The Times, quant à lui, trouve "*r*egrettable qu'au moment où les troupes de l'Otan sur le terrain semblent être engagées dans la poursuite d'objectifs atteignables et louables, la volonté politique qui les maintient là-bas commence à paraître chancelante". Le quotidien britannique craint "un effet domino" dans les autres pays européens engagés sur place "où l'opinion publique se retourne contre la campagne en Afghanistan".

L'autre front néerlandais : les élections

Sur le front intérieur, les Néerlandais ont déjà entamé un autre débat. Des élections municipales se déroulent le 3 mars et la chute du gouvernement pourrait être du pain bénit pour le parti populiste de droite, le PVV, mené par Geert Wilders. Trouw, traditionnellement proche du CDA, accuse les deux principaux partis de "dérouler le tapis rouge pour les populistes". "On dirait que le parti [le PvdA], craignant les sondages, se laisse influencer par les populistes de gauche et de droite, qui ne veulent pas dépenser un centime pour la lutte contre l'extrémisme dans le monde".

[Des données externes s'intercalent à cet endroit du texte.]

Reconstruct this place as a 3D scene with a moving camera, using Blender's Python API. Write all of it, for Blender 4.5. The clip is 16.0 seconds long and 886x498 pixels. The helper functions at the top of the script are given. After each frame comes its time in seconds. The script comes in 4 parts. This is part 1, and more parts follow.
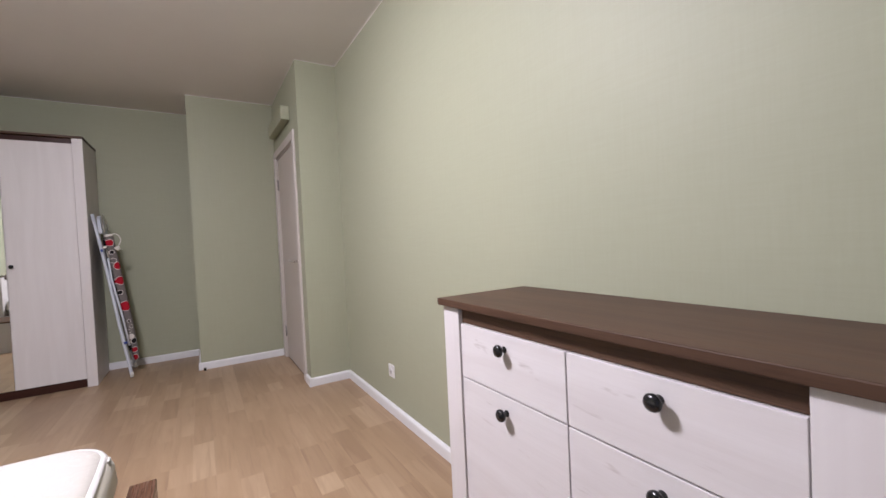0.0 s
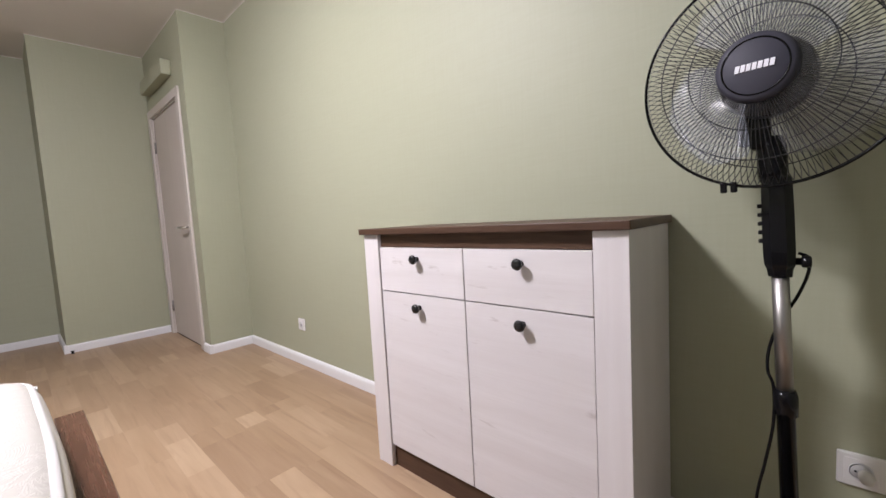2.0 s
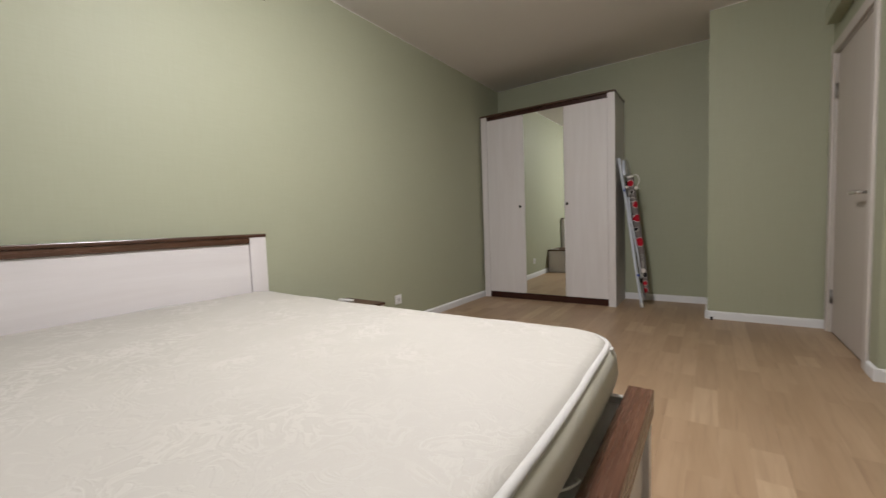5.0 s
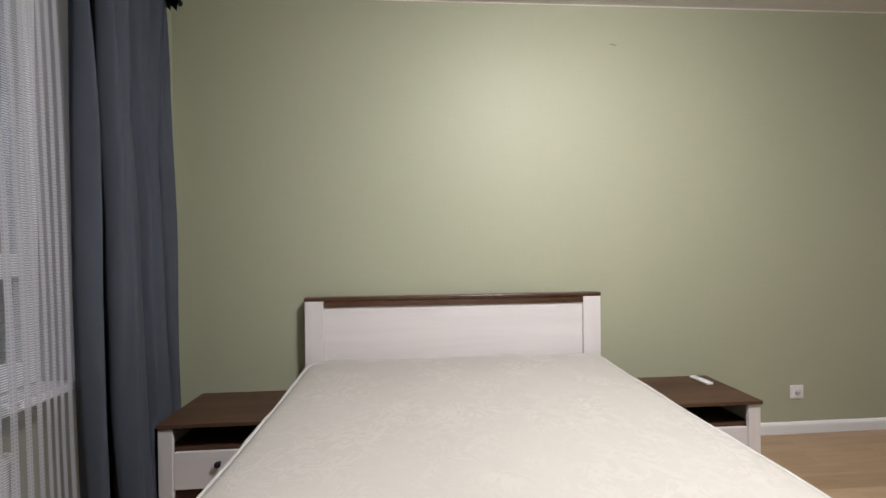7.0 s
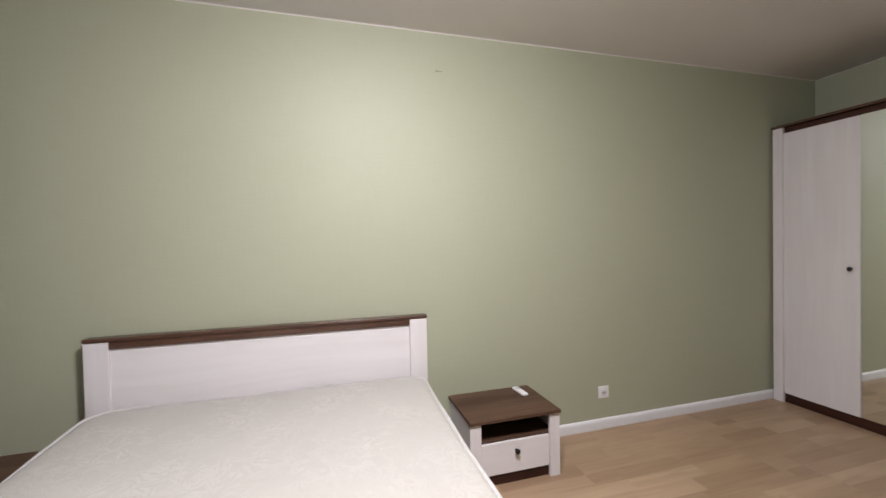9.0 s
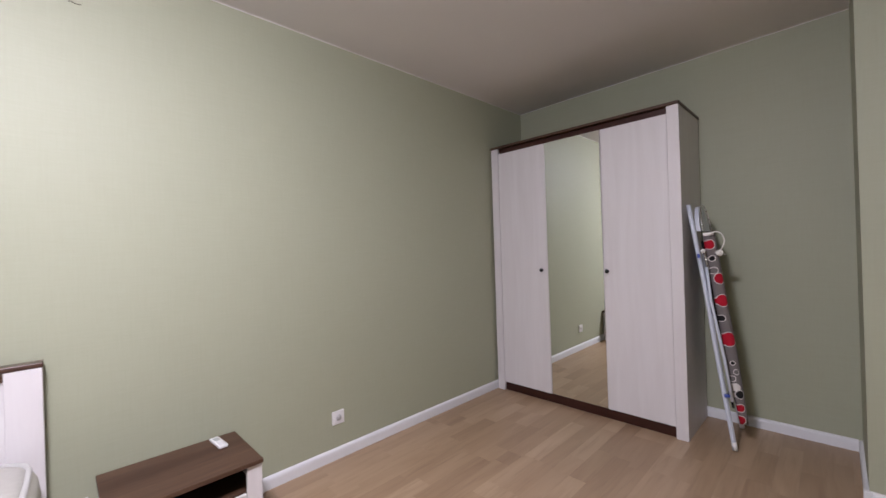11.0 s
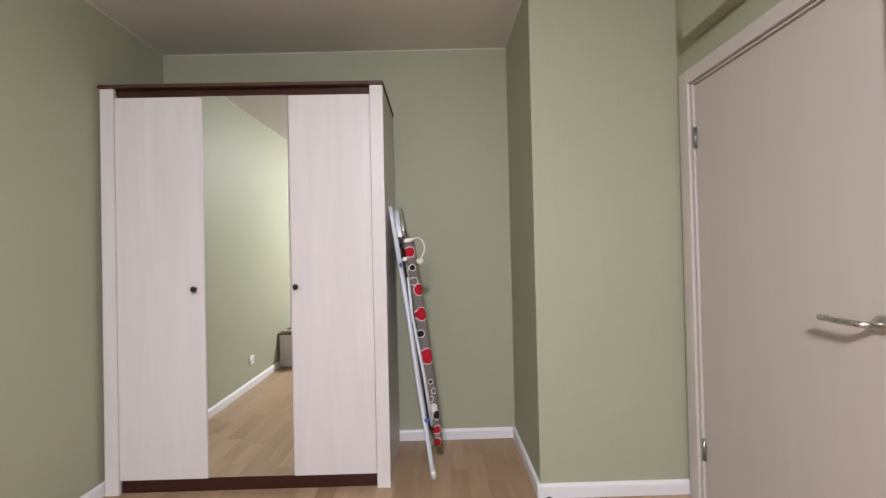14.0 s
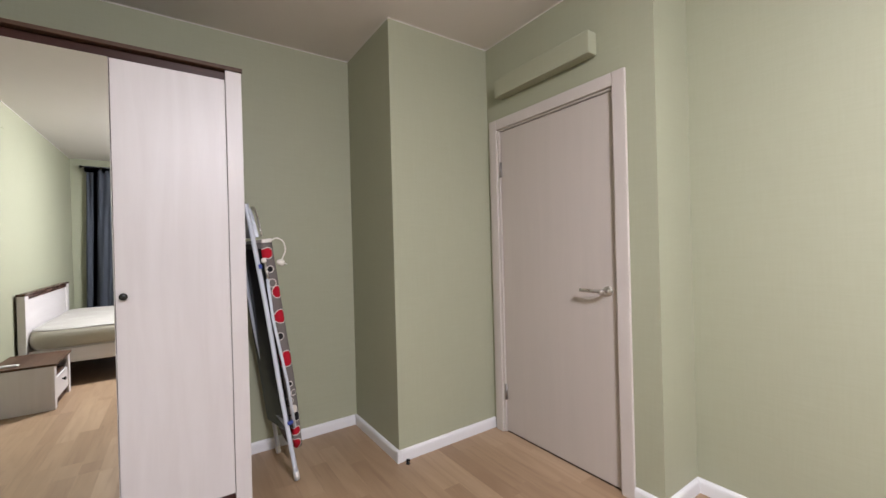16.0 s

En embuscade, le PVV est l’épouvantail des élections générales qui se profilent. Dans le Volkskrant, Nazmiye Oral loue la fermeté du leader travailliste Wouter Bos : "Chapeau! Enfin des actes au lieu de paroles", écrit la chroniqueuse, qui espère que Bos élaborera une "stratégie réfléchie face au PVV" au lieu d'essayer de "marginaliser" ce parti qui est désormais dans le paysage politique néerlandais. Une opinion que conteste Trouw, estimant que "les leaders du CDA et du PvdA démontrent qu’ils n’ont pas été suffisamment conscients" des conséquences de leurs actes.